She remains at her best on hardcourts. When she beat her longtime rival Serena Williams in a three-set thriller to reach the 2020 U.S. Open final, it appeared she was in position to return to the fore this year. But she failed to make deep runs at the Grand Slam tournaments in 2021, and Sunday’s match will be her first tour singles final of the season.
“I think my season has been tricky,” she said. “There were parts where I physically couldn’t bring that extra level, extra fight, which was very frustrating. Then there were parts where I felt that I was looking for something to add, and I didn’t necessarily know what it was. It was lot of searching.”

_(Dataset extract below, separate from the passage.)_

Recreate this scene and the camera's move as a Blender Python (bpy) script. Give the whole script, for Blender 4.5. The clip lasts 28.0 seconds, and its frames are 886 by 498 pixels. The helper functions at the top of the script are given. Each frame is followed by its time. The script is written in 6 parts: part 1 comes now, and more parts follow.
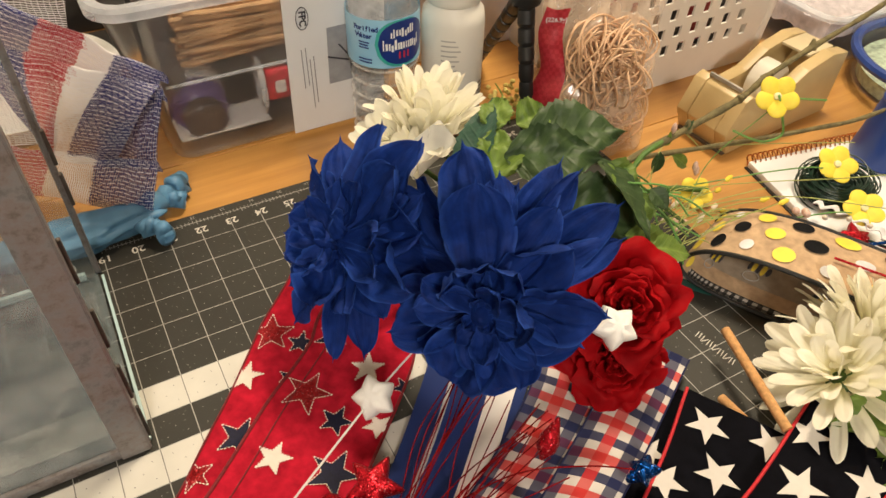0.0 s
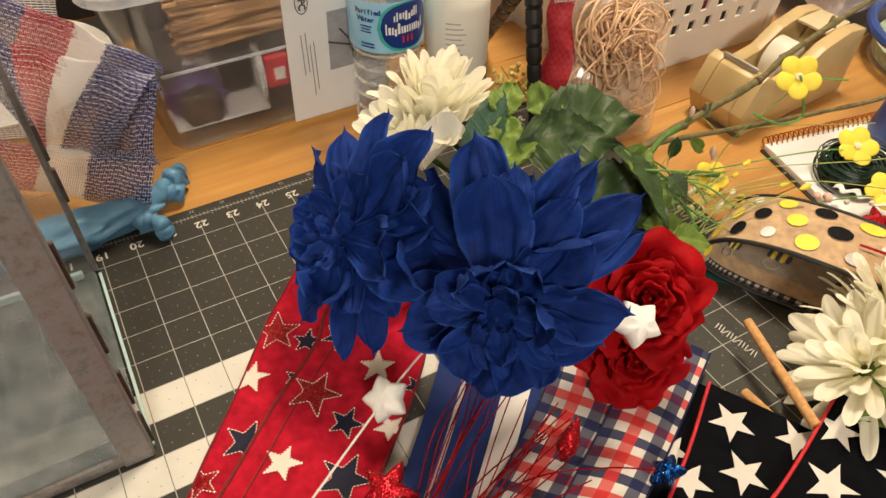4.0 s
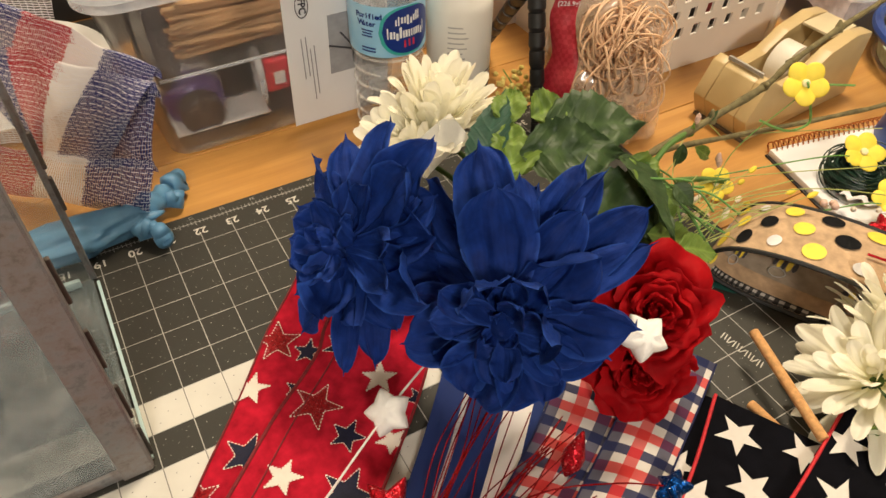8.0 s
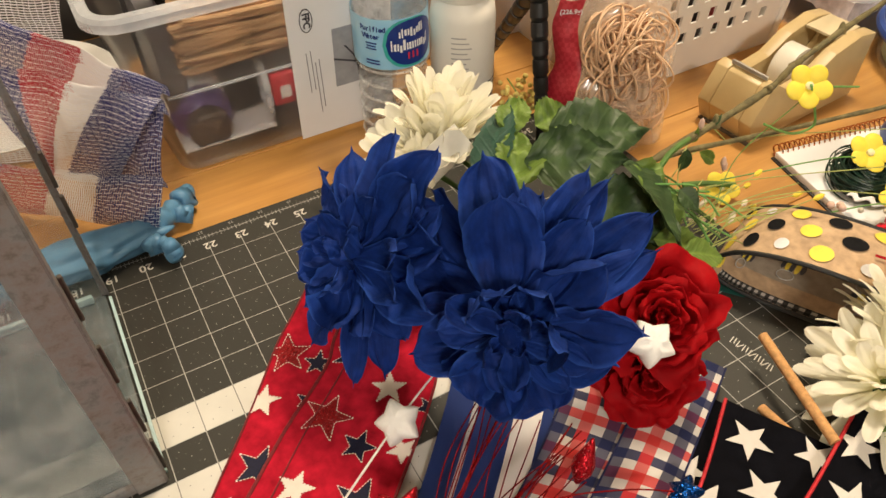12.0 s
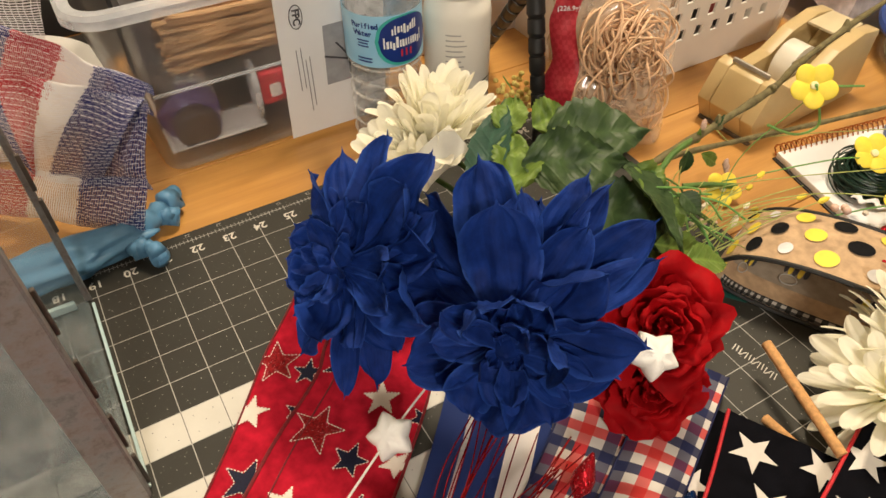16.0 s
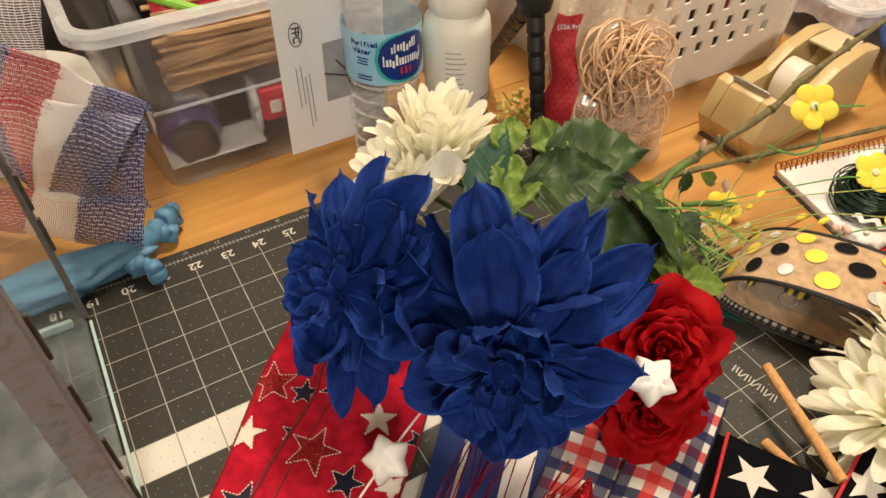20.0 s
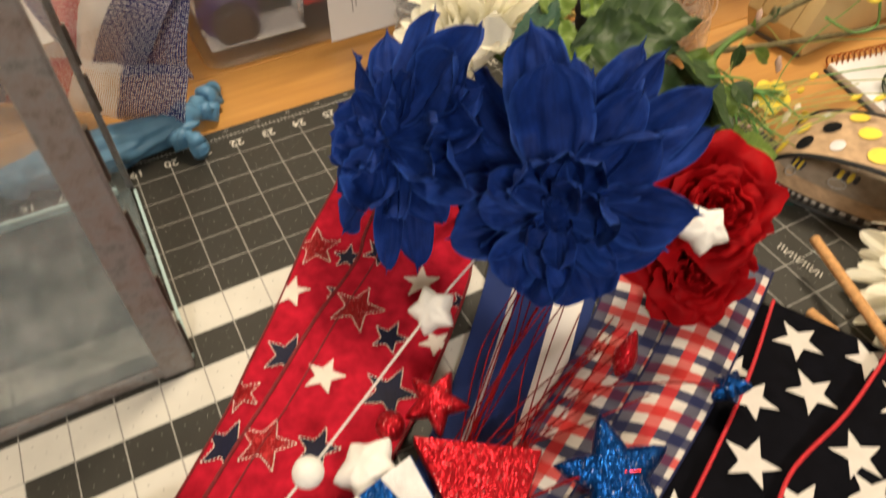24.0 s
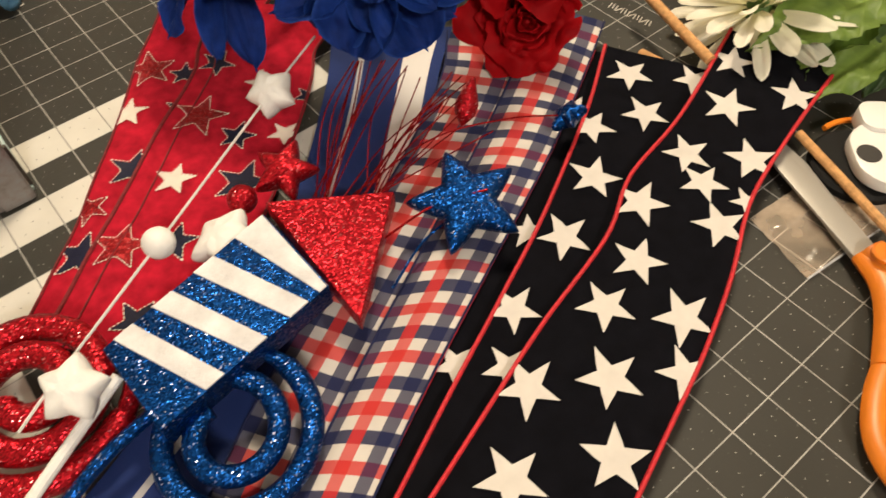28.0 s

Persistence was certainly required in her high-velocity, high-intensity semifinal with Jelena Ostapenko, the sturdy and powerful Latvian who can pound a tennis ball like few on the planet and rarely deprives herself of the pleasure. Many of her 45 winners were well beyond the 6-foot Azarenka’s reach. But after dominating the opening set, Ostapenko’s trademark high-risk approach resulted in more errors. Azarenka adjusted to the pace and began capitalizing on Ostapenko’s often-shaky second serve.
Azarenka came within two points of defeat late in the third set and had to fight off three break points in the final game: saving the last with a rare and gutsy drop shot that she followed to net, where she read Ostapenko’s passing shot perfectly and hit a lunging volley winner.
“Can you be more brave than that?” Azarenka said.
She soon closed out her 3-6, 6-3, 7-5 victory, and Badosa followed her into the final by defeating Ons Jabeur 6-3, 6-3 but only after failing to convert her first five match points. When Jabeur’s last shot sailed wide, Badosa dropped to the court, relieved and overwhelmed.
Ranked 70th at the end of last season, she reached her first Grand Slam quarterfinal at this year’s French Open and the fourth round at Wimbledon before splitting with Javier Martí, the coach who had helped build the foundation for her strong season.
She now works with Jorge Garcia, a Spaniard who coached her in her youth, and as she has proved on the relatively slow hardcourts in Indian Wells, she is a multi-surface threat. She has powerful groundstrokes, full-stretch defensive skills and an ability to come quickly forward to chase down dropshots or finish off exchanges at the net.